───── Data shown ─────

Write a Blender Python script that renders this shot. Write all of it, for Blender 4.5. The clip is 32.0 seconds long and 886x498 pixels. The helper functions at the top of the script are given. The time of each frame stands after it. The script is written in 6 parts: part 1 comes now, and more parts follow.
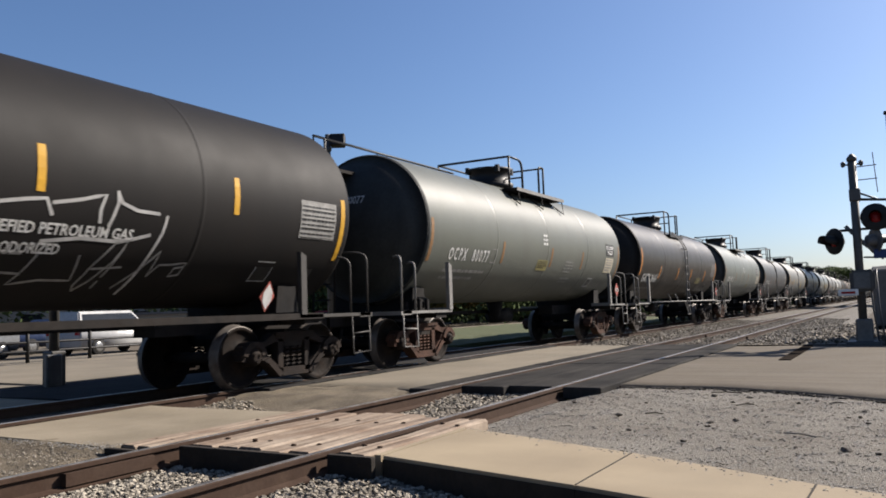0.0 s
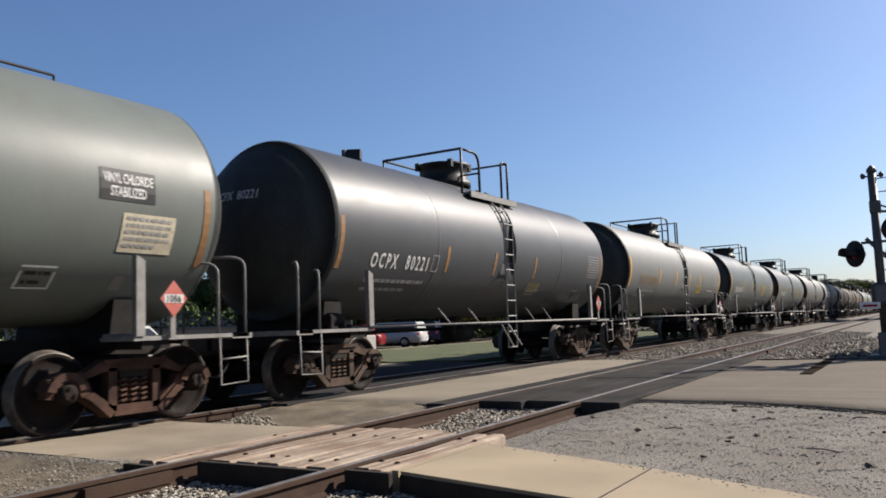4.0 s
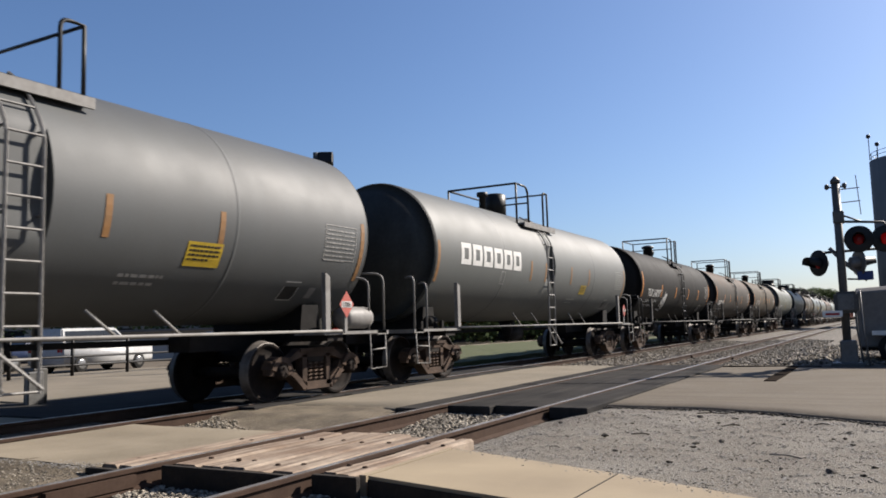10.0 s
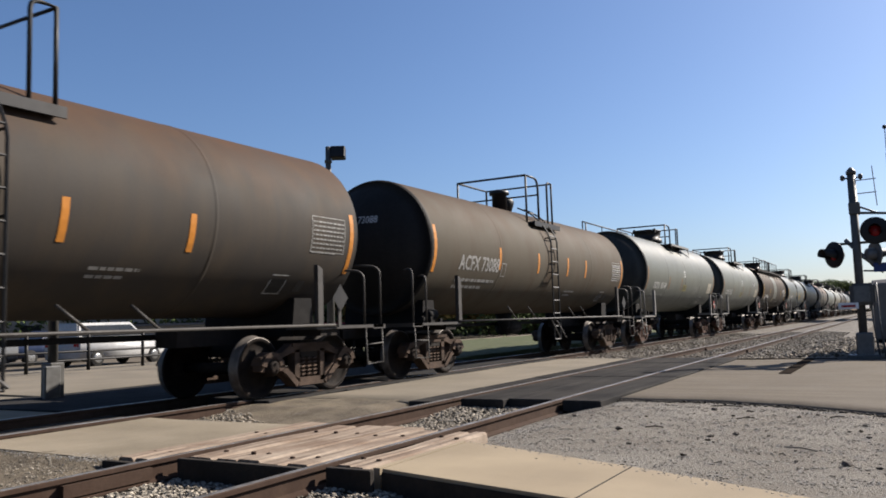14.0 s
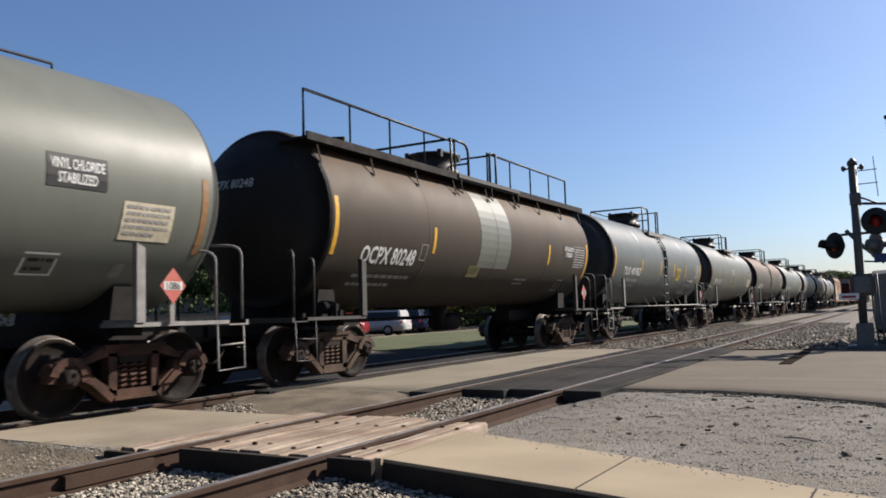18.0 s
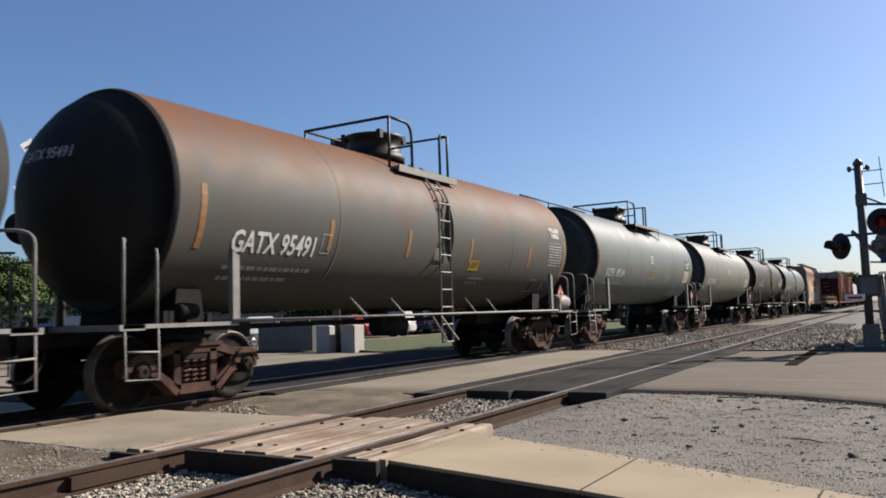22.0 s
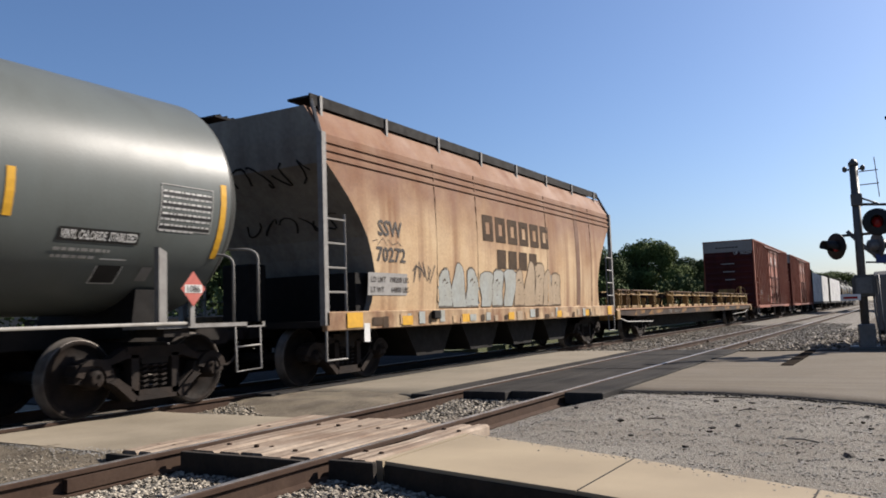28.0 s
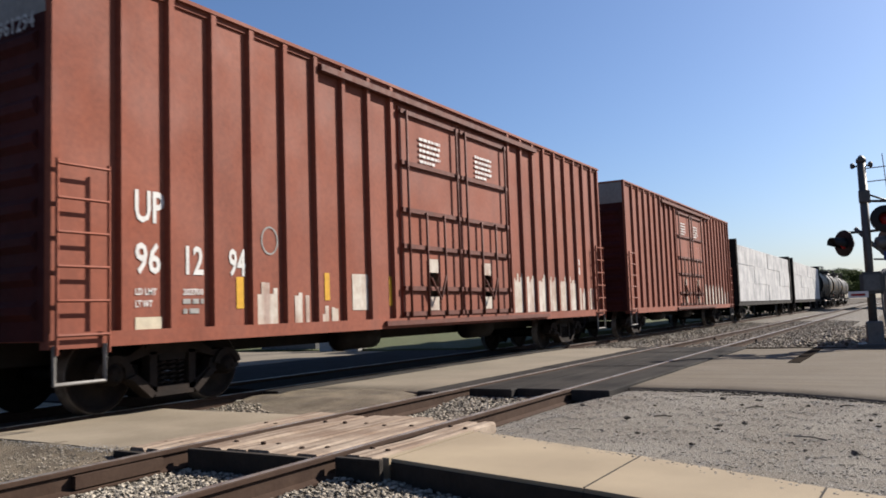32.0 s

─────

• Task directions
Every line above should be returned word for word, with the pictures left behind.

• Response
Write a Blender Python script that renders this shot. Write all of it, for Blender 4.5. The clip is 32.0 seconds long and 886x498 pixels. The helper functions at the top of the script are given. The time of each frame stands after it. The script is written in 6 parts: part 1 comes now, and more parts follow.
0.0 s
4.0 s
10.0 s
14.0 s
18.0 s
22.0 s
28.0 s
32.0 s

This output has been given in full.